■ **PROVIDED MATERIAL**
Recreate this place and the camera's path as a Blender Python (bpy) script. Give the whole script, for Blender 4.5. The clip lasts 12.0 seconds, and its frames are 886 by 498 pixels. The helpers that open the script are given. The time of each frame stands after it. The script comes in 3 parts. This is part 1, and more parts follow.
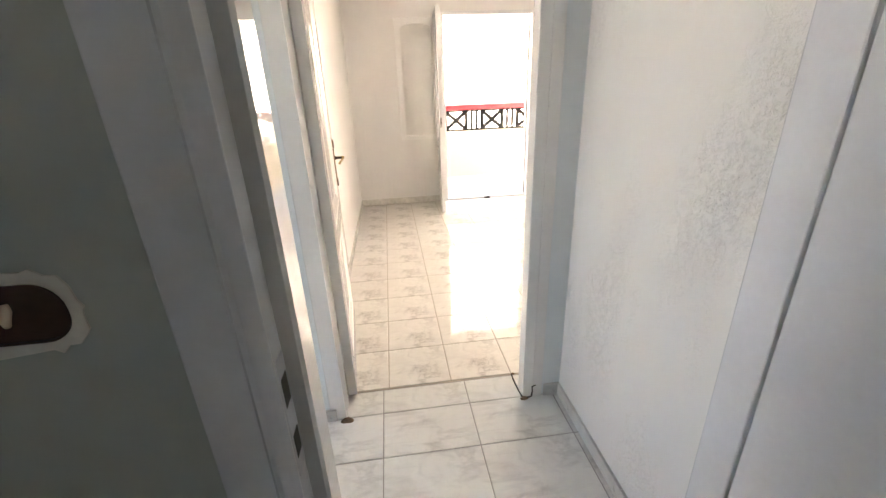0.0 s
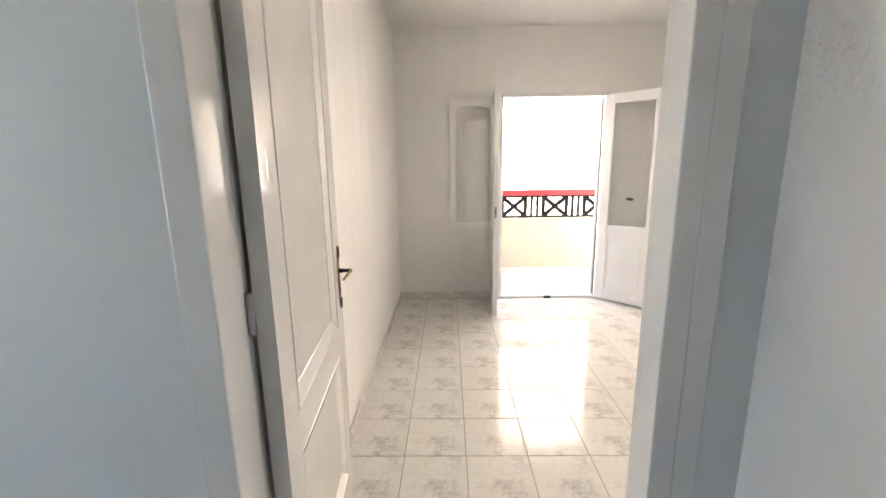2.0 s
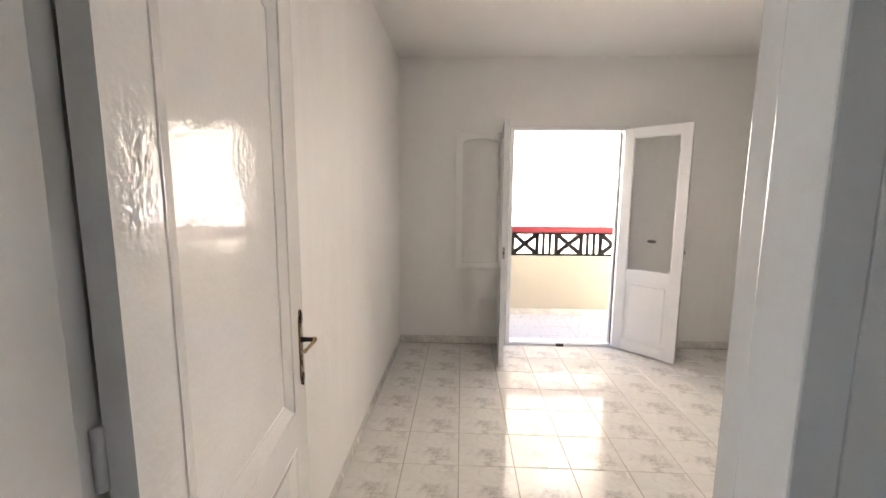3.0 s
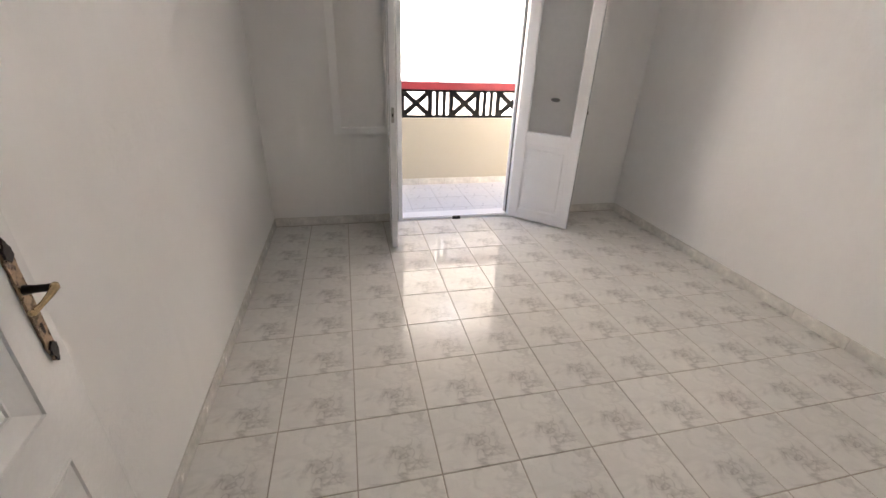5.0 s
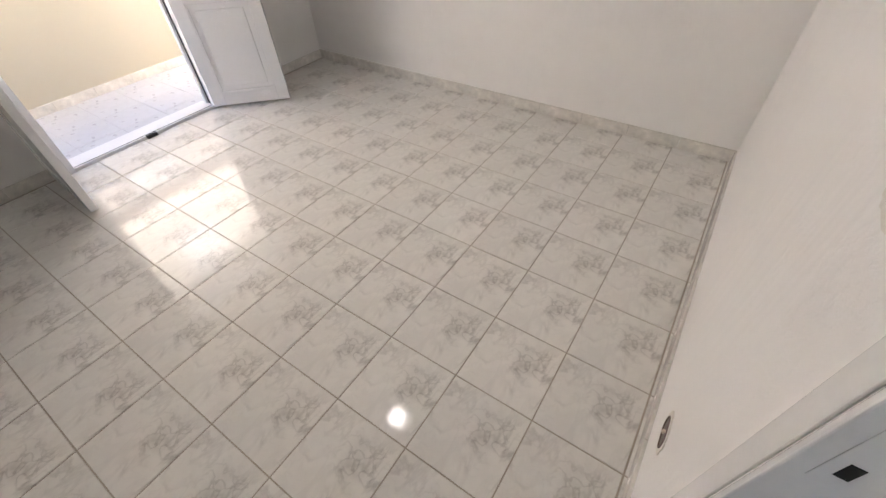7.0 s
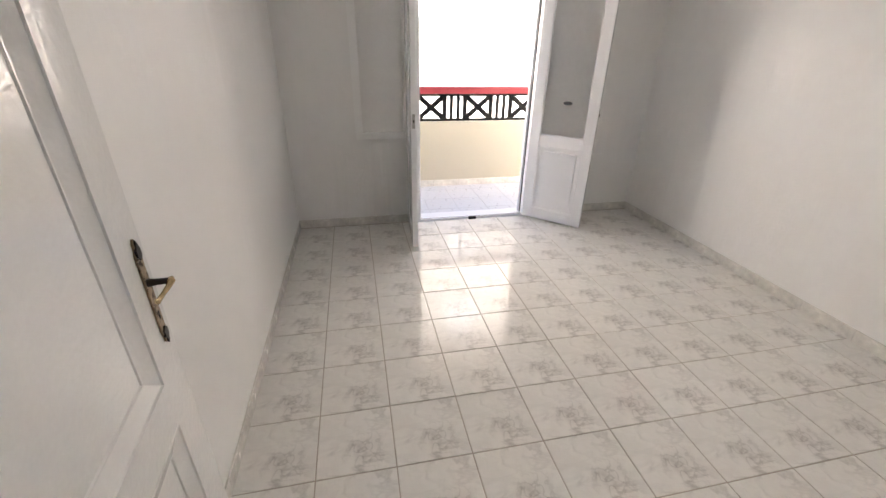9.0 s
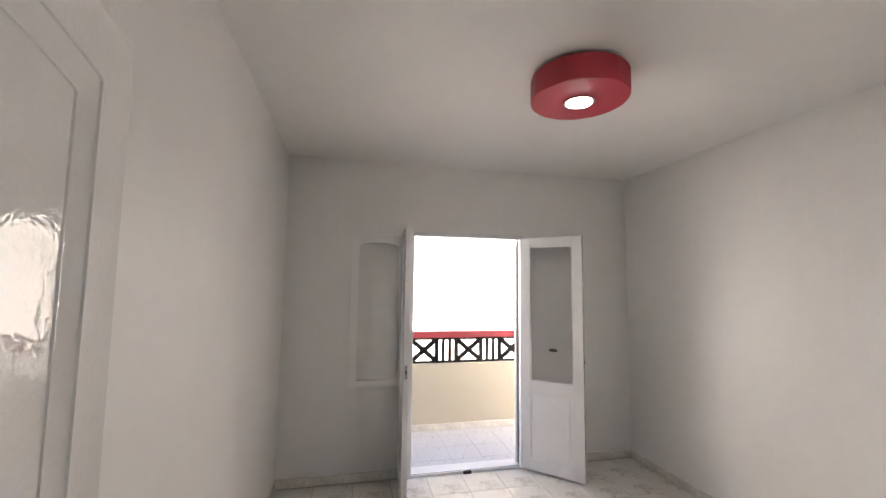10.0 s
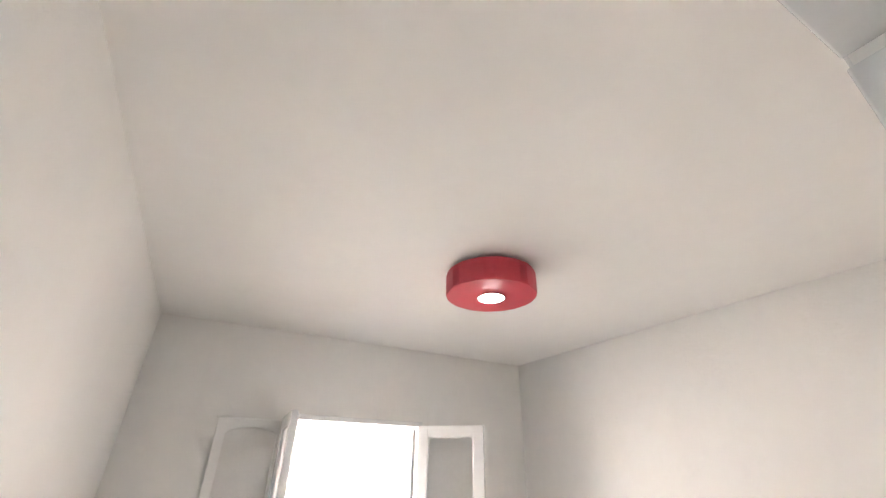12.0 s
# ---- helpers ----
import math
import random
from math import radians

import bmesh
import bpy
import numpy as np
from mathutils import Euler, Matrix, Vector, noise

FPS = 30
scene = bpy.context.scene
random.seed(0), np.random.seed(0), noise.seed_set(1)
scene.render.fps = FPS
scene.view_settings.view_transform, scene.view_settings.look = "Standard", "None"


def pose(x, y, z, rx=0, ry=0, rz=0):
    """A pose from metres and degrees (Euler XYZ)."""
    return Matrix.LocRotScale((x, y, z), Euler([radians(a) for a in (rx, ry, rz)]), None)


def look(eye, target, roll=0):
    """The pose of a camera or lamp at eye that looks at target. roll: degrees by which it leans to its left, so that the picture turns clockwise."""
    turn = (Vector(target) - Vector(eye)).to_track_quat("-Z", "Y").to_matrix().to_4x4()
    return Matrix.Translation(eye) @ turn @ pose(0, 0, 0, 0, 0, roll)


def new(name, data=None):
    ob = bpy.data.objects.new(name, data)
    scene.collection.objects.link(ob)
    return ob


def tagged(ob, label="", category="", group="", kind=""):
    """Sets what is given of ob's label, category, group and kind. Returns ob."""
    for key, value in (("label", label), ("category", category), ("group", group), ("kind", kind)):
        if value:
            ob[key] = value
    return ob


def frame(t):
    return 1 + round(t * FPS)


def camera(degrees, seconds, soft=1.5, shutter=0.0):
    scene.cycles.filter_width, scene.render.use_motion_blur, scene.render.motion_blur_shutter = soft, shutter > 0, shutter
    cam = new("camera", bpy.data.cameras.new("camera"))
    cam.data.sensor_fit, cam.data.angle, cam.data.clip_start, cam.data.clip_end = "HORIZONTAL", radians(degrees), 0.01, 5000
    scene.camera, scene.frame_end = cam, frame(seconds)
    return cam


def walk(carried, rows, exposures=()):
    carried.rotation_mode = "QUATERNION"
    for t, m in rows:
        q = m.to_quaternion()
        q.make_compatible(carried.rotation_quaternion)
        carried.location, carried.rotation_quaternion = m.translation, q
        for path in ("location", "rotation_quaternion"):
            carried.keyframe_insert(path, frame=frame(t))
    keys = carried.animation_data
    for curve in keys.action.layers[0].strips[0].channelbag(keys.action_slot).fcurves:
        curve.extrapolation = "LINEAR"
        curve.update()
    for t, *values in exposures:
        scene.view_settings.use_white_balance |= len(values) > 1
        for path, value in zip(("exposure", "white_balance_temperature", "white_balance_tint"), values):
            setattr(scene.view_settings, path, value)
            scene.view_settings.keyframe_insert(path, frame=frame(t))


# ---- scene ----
cam = camera(94.8, 12.0)

PATH = [
    (0, (0.416, -2.297, 1.398), (0.635, -0.453, 0.654), -2.2),
    (0.5, (0.545, -2.078, 1.401), (0.611, -0.173, 0.796), -2.7),
    (1, (0.597, -1.89, 1.422), (0.551, 0.055, 0.958), -1.0),
    (1.5, (0.55, -1.715, 1.448), (0.567, 0.245, 1.05), 0.1),
    (2, (0.556, -1.518, 1.455), (0.525, 0.441, 1.056), -0.8),
    (2.5, (0.631, -1.322, 1.515), (0.511, 0.654, 1.23), -0.2),
    (2.7, (0.631, -1.267, 1.523), (0.515, 0.713, 1.266), -0.0),
    (4.5, (0.627, -0.759, 1.468), (0.853, 1.117, 0.813), 2.5),
    (5, (0.677, -0.661, 1.446), (1.098, 1.086, 0.566), 2.2),
    (5.5, (0.68, -0.509, 1.447), (1.668, 0.866, 0.381), -1.7),
    (6, (0.673, -0.404, 1.456), (2.085, 0.375, 0.273), -3.7),
    (6.5, (0.675, -0.375, 1.449), (2.058, 0.195, 0.121), -3.9),
    (7, (0.634, -0.421, 1.439), (1.778, 0.406, 0.022), -2.8),
    (7.2, (0.619, -0.476, 1.426), (1.593, 0.505, -0.02), -1.2),
    (8.8, (0.537, -0.744, 1.478), (0.908, 0.93, 0.448), 1.3),
    (9, (0.564, -0.774, 1.504), (0.946, 0.98, 0.622), 1.1),
    (9.5, (0.596, -0.829, 1.55), (1.001, 1.096, 1.189), 0.3),
    (10, (0.566, -0.831, 1.688), (1.003, 1.113, 1.860), 0.7),
    (10.5, (0.570, -0.839, 1.751), (1.074, 1.009, 2.324), 0.0),
    (11, (0.545, -0.821, 1.770), (1.096, 0.940, 2.540), 0.5),
    (11.5, (0.513, -0.791, 1.785), (1.154, 0.842, 2.747), 0.4),
    (12, (0.469, -0.703, 1.822), (1.304, 0.851, 2.763), 1.1),
]
walk(cam, [(t, look(eye, target, roll)) for t, eye, target, roll in PATH],
     exposures=[(0.0, 4.65, 7750, 14), (0.5, 4.36, 7450, 13), (1.5, 4.10, 7100, 12), (2.7, 3.80, 7000, 13), (4.3, 3.04, 6650, 13), (6.0, 3.25, 6600, 13), (7.2, 3.31, 6550, 13), (9.0, 3.36, 6500, 12), (9.5, 3.06, 6550, 12), (10.0, 3.09, 6550, 13), (10.5, 3.37, 6550, 13), (11.0, 3.42, 6550, 13), (11.5, 3.84, 6550, 12), (12.0, 4.00, 6550, 12)])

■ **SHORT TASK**
Find each line holding "objects". Copy it out.

■ **FULL ANSWER**
    ob = bpy.data.objects.new(name, data)
    scene.collection.objects.link(ob)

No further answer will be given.